As usual, a curated end-week repository of links focused on security and defense:
The United States has long been considering the installation of a Terminal High-Altitude Area Defense (THAAD) system in South Korea, a close U.S. ally. Unfortunately, the proposition is unacceptable to China. Earlier this week, Beijing once again vocalized its opposition to the United States’ interest in moving forward with the sensitive THAAD system. According to Defense News, Chinese Defense Minister Chang Wanquan expressed his “concern” at the U.S. proposal to his South Korean counterpart at a meeting in Seoul. The South Korean defense minister attempted to assuage Chang’s concerns by reminding the Chinese defense minister that no formal discussions about THAAD deployment have taken place. Though South Korea is a U.S. ally, it has been reluctant to welcome a THAAD deployment at the risk of threatening China and Russia — both countries with which South Korea has amicable relations. THAAD, meanwhile, could become a crucial peg in the U.S. regional missile defense system as part of its strategic “rebalance” to Asia.
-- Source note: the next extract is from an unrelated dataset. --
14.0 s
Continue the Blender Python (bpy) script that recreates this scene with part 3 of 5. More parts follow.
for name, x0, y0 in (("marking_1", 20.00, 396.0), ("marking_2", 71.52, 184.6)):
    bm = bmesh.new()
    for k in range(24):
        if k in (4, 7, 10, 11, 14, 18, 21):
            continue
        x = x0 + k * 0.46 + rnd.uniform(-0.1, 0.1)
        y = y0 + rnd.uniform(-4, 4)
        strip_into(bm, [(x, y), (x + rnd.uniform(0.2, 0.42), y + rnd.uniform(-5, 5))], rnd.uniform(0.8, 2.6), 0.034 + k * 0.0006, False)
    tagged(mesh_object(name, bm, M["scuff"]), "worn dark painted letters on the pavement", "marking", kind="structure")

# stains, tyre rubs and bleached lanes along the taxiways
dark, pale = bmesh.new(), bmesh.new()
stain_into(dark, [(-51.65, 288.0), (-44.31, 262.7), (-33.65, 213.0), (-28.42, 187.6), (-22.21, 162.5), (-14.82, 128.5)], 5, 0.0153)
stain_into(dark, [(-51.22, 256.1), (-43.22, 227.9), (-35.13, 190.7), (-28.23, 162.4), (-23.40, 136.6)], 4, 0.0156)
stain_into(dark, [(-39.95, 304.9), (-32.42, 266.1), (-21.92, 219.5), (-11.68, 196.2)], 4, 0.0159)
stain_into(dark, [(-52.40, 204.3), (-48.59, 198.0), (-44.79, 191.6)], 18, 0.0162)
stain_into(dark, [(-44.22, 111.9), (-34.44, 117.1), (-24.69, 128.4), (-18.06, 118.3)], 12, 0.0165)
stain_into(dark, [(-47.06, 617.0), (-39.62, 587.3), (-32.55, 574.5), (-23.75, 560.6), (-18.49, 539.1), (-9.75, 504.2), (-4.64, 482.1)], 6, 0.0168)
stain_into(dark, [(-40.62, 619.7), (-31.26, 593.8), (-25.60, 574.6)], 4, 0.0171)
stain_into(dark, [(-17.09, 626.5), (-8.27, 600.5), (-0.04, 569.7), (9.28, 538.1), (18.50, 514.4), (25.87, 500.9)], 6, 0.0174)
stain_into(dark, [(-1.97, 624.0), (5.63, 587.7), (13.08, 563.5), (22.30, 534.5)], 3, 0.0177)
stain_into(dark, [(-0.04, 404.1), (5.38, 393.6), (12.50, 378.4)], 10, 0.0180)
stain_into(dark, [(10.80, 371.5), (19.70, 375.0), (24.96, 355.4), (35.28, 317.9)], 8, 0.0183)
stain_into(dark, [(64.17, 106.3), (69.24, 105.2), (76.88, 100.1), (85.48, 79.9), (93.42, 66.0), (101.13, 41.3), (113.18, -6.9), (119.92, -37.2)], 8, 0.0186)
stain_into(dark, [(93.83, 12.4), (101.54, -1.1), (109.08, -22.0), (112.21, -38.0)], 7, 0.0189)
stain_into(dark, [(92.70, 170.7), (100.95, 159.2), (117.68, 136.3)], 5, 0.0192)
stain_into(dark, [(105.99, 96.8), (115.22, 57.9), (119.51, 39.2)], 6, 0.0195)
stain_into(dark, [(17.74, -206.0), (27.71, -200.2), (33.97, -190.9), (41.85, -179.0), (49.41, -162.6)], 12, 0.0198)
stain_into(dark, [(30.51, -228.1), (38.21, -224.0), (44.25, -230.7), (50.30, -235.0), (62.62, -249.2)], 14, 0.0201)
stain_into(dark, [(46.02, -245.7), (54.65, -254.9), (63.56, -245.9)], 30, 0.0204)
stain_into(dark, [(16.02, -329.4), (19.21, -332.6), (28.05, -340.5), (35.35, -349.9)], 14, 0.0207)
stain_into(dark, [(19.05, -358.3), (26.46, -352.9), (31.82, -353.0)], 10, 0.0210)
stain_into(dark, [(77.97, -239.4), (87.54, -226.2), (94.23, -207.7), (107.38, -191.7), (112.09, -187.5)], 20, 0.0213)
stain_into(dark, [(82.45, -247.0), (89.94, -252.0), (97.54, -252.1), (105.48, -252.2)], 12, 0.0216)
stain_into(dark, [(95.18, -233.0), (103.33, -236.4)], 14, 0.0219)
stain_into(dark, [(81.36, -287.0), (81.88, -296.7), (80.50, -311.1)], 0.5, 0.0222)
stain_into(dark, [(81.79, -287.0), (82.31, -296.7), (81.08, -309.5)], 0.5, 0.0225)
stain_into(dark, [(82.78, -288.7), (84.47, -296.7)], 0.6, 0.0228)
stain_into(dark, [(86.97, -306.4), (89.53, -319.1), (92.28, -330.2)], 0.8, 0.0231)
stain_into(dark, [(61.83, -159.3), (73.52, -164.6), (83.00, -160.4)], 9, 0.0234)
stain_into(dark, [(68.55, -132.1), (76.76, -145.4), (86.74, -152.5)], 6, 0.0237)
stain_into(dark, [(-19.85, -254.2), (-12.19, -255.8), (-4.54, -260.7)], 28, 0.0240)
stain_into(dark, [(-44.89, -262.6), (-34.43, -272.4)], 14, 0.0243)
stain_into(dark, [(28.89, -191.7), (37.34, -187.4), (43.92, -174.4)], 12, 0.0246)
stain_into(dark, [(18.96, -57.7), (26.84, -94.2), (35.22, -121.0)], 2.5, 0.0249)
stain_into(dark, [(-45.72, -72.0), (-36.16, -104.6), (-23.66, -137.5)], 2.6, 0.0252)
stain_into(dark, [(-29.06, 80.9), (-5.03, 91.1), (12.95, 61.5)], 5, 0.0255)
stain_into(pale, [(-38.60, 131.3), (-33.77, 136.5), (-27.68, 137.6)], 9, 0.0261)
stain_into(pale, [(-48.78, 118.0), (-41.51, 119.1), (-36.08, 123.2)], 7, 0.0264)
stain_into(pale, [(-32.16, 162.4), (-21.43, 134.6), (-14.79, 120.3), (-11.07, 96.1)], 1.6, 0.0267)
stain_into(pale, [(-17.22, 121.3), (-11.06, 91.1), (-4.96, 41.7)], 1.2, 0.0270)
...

Shortly after Japanese Prime Minister Shinzo Abe won December’s crucial snap election in Japan, I made the case that amending the Japanese constitution’s restrictions on warfare would be a long and arduous road for Abe and his fellow conservatives in the Liberal Democratic Party. However, given the tragic resolution of a hostage crisis involving two Japanese citizens captured by the Islamic State, all bets are off. A New York Times report, citing people close to Abe, notes that the prime minister plans to kick constitutional overhaul into overdrive going into this year, with a plan to amend the pacifist post-war constitution by next year. The same obstacles I outlined in my earlier piece stand for Abe and his allies, but the psychological effect of the Islamic State’s brutality against Japan’s own should not be underestimated. Several reports from Japan have compared the event to Japan’s 9/11 — a foreboding comparison indeed.
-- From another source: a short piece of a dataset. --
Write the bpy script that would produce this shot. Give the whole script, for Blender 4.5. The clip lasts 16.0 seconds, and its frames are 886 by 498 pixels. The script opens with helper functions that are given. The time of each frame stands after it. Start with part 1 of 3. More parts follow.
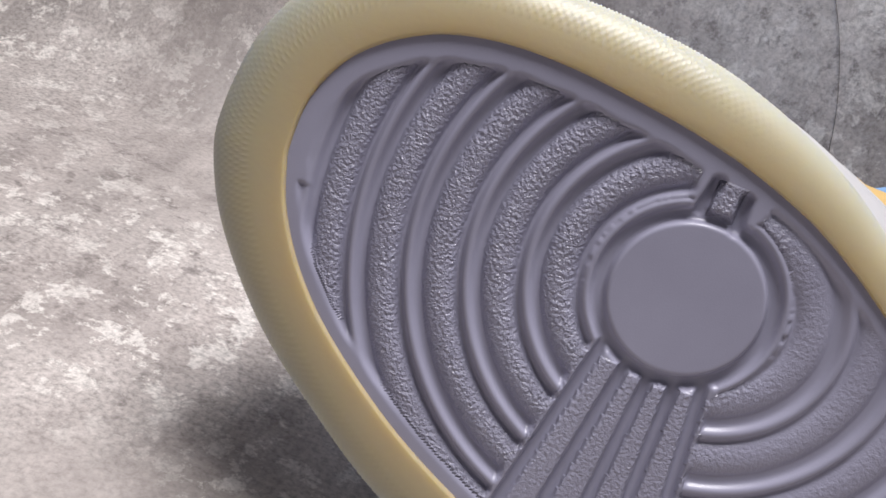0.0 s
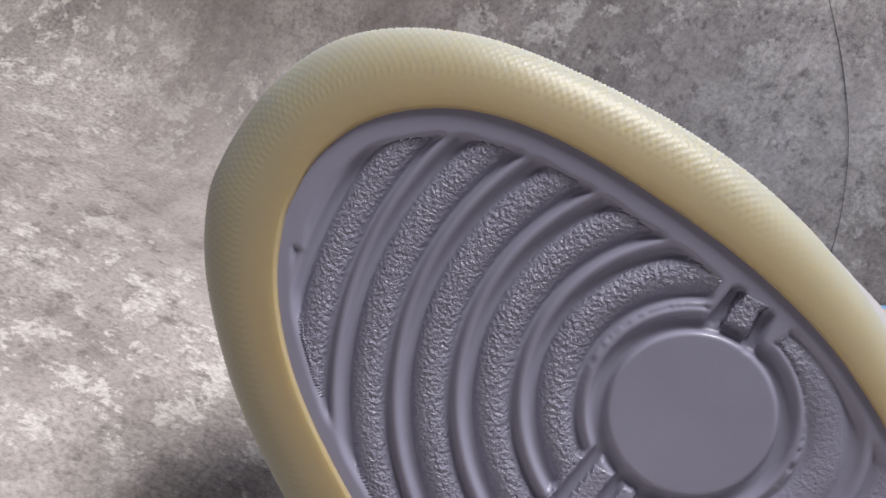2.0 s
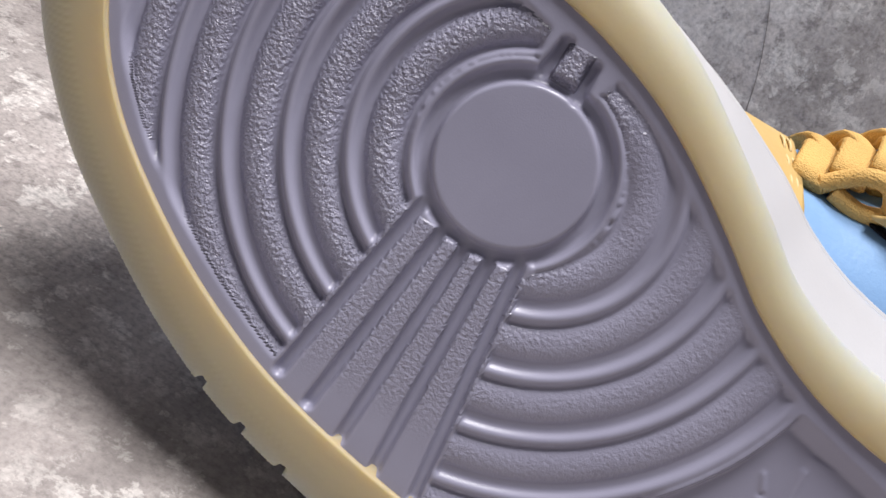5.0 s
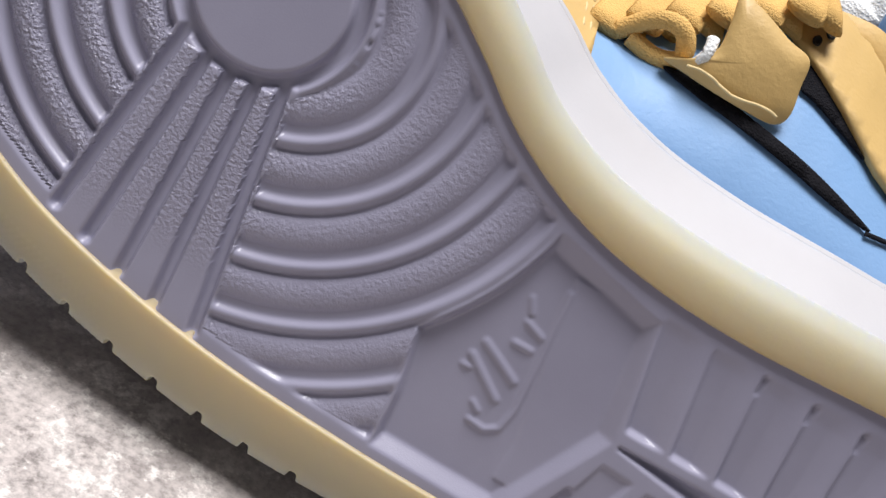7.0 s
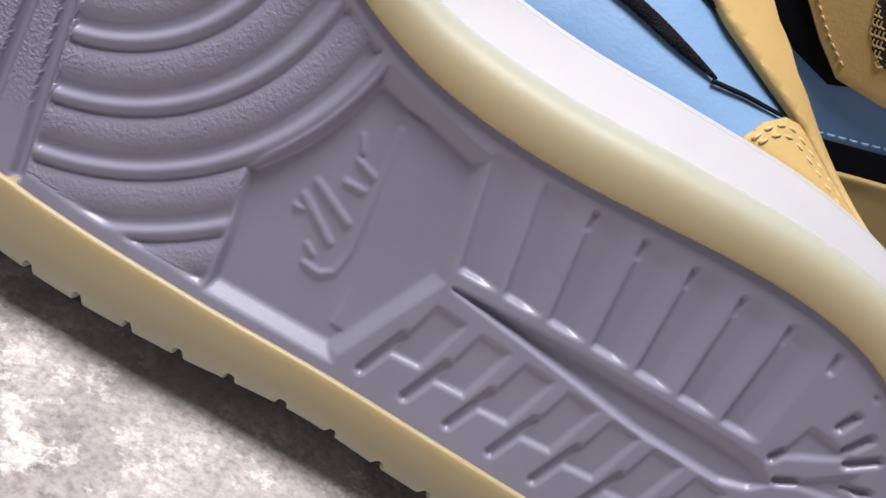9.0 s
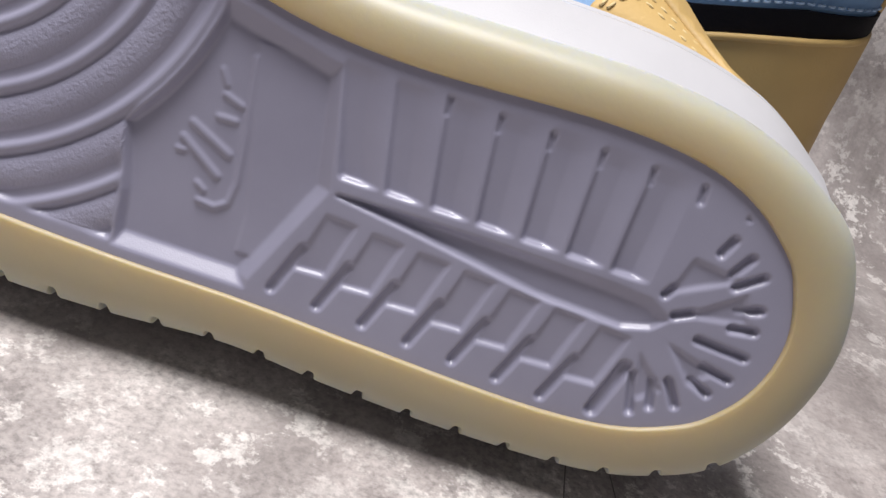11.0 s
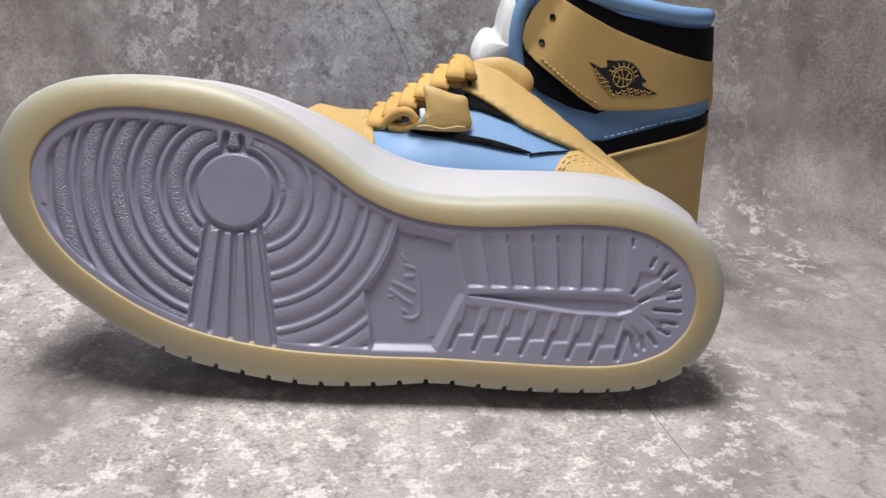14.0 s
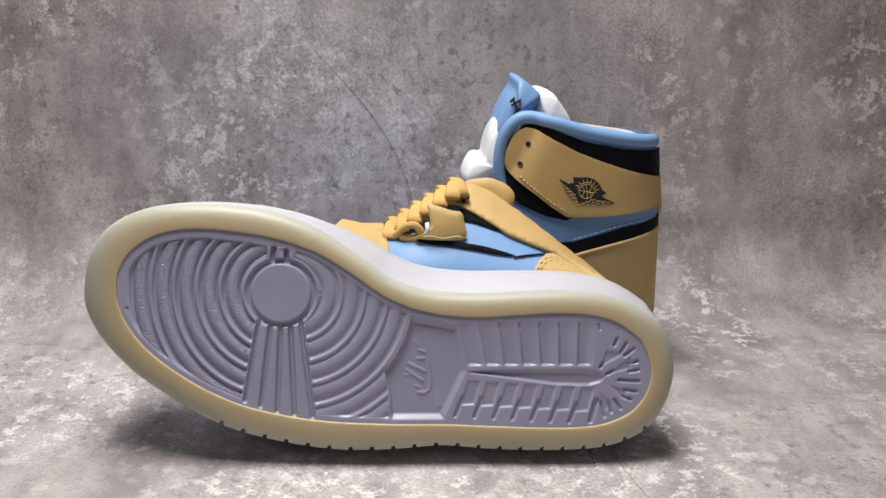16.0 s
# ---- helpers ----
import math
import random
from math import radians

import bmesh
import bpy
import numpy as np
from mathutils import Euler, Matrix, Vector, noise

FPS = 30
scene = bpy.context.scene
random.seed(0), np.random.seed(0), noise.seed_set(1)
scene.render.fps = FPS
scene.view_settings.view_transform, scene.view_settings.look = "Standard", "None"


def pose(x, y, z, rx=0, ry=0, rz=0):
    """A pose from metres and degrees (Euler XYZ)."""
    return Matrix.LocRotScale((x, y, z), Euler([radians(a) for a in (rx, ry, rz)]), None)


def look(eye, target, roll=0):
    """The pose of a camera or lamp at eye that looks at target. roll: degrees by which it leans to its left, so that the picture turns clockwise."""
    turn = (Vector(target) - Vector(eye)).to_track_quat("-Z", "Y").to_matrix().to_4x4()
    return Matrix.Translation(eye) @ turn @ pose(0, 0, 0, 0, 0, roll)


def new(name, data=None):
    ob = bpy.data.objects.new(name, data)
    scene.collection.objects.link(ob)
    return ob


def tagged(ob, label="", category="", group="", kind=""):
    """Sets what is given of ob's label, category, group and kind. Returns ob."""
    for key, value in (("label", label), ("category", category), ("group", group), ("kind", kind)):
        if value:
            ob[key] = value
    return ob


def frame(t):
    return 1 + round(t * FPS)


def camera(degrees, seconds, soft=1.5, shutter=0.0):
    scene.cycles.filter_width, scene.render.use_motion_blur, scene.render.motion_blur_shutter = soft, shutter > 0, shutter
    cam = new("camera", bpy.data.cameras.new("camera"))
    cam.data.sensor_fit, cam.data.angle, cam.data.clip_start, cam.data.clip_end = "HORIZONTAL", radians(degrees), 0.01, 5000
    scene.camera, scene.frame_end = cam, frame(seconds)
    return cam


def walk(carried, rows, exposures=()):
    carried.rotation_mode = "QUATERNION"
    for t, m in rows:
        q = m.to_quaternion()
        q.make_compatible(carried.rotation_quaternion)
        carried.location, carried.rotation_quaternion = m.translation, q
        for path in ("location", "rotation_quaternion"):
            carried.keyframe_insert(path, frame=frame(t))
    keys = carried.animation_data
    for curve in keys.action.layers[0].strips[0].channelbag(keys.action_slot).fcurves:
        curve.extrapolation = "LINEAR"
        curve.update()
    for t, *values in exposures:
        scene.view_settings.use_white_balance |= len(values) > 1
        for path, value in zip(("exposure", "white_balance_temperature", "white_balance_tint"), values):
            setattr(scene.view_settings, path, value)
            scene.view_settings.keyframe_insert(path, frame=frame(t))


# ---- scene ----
# ---- camera ----
# The tread plane of the lying shoe is the frame of the path: x toe to heel, y into the shoe, z towards the inner side.
LEAN = 12.0
SOLE = pose(0, 0, 0.0935, -LEAN, 0, 0)
cam = camera(50.0, 16.0)
PATH = [
    (0, (-0.0334, -0.1873, 0.0303), (-0.1870, 1.7642, -0.3796), 21.53),
    (0.5, (-0.0388, -0.1706, 0.0344), (-0.1714, 1.7899, -0.3383), 23.50),
    (1, (-0.0338, -0.1743, 0.0354), (-0.1690, 1.7985, -0.2641), 25.23),
    (1.5, (-0.0361, -0.1776, 0.0335), (-0.1865, 1.7987, -0.2338), 26.21),
    (2, (-0.0395, -0.1765, 0.0304), (-0.2111, 1.7968, -0.2465), 27.29),
    (2.5, (-0.0404, -0.1740, 0.0294), (-0.2283, 1.7902, -0.2972), 28.05),
    (3, (-0.0402, -0.1740, 0.0276), (-0.2174, 1.7884, -0.3154), 28.32),
    (3.5, (-0.0316, -0.1734, 0.0264), (-0.1914, 1.7853, -0.3450), 28.58),
    (4, (-0.0205, -0.1748, 0.0242), (-0.1368, 1.7872, -0.3463), 29.20),
    (4.5, (-0.0116, -0.1763, 0.0221), (-0.0714, 1.7900, -0.3387), 30.09),
    (5, (-0.0006, -0.1746, 0.0164), (-0.0342, 1.7829, -0.3924), 31.00),
    (7.5, (0.0595, -0.1755, 0.0115), (0.0908, 1.7745, -0.4320), 30.67),
    (8, (0.0664, -0.1736, 0.0080), (0.1329, 1.7710, -0.4545), 30.88),
    (8.5, (0.0752, -0.1738, 0.0081), (0.1758, 1.7639, -0.4769), 31.21),
    (9, (0.0830, -0.1747, 0.0071), (0.2118, 1.7619, -0.4759), 31.08),
    (9.5, (0.0887, -0.1742, 0.0055), (0.2425, 1.7583, -0.4860), 30.80),
    (10, (0.1023, -0.1755, 0.0027), (0.2757, 1.7528, -0.4989), 30.03),
    (10.2, (0.1085, -0.1761, 0.0033), (0.2843, 1.7496, -0.5136), 29.45),
    (12.5, (0.1157, -0.2185, 0.0127), (0.0418, 1.7265, -0.4471), -0.38),
    (13, (0.1117, -0.2367, 0.0181), (0.0221, 1.7184, -0.3935), -0.35),
    (13.3, (0.1096, -0.2870, 0.0290), (0.0333, 1.6717, -0.3793), 0.01),
    (13.5, (0.1011, -0.3138, 0.0317), (0.0634, 1.6522, -0.3334), 0.44),
    (14, (0.0755, -0.4000, 0.0434), (0.1390, 1.5724, -0.2814), 1.85),
    (14.5, (0.0581, -0.4573, 0.0498), (0.1619, 1.5198, -0.2334), 1.93),
    (15, (0.0571, -0.4546, 0.0600), (0.1610, 1.5252, -0.2039), 1.16),
    (15.5, (0.0576, -0.4671, 0.0645), (0.1668, 1.5180, -0.1535), 0.79),
    (16, (0.0574, -0.5007, 0.0627), (0.1684, 1.4902, -0.0918), 0.60),
]
EXPOSURES = [(0, -0.1), (0.6, -0.15), (1.2, -0.35), (2.2, -0.35), (3.5, -0.15), (5, 0.0), (8, -0.05), (12, -0.05), (13, -0.1), (14, -0.2), (15.3, -0.2), (16, -0.12)]
walk(cam, [(t, SOLE @ look(eye, target, roll)) for t, eye, target, roll in PATH], EXPOSURES)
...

The Russian Air Force recently performed bomber exercises with its Ilyushin IL-76 ‘Candid’ strategic transport aircraft, reports IHS Jane’s 360. The exercise is notable for the use of hard-mounted P-50T practice bombs. Hard-mounted bombs are a more primitive method of delivering ordnance from an transport aircraft, requiring the aircraft to fly directly over the intended target. Generally, these sorts of maneuvers leave bombers incredibly vulnerable to anti-air systems and dedicated attack aircraft.
India’s foray into defense production indigenization isn’t going too well. A $3.5 billion program to replace aging transport aircraft will be sidelined to prioritize additional weapon purchases. The decision to shift priorities comes directly from India’s new defense minister, Manohar Parrikar, and is based on expectations for tighter defense spending in the future.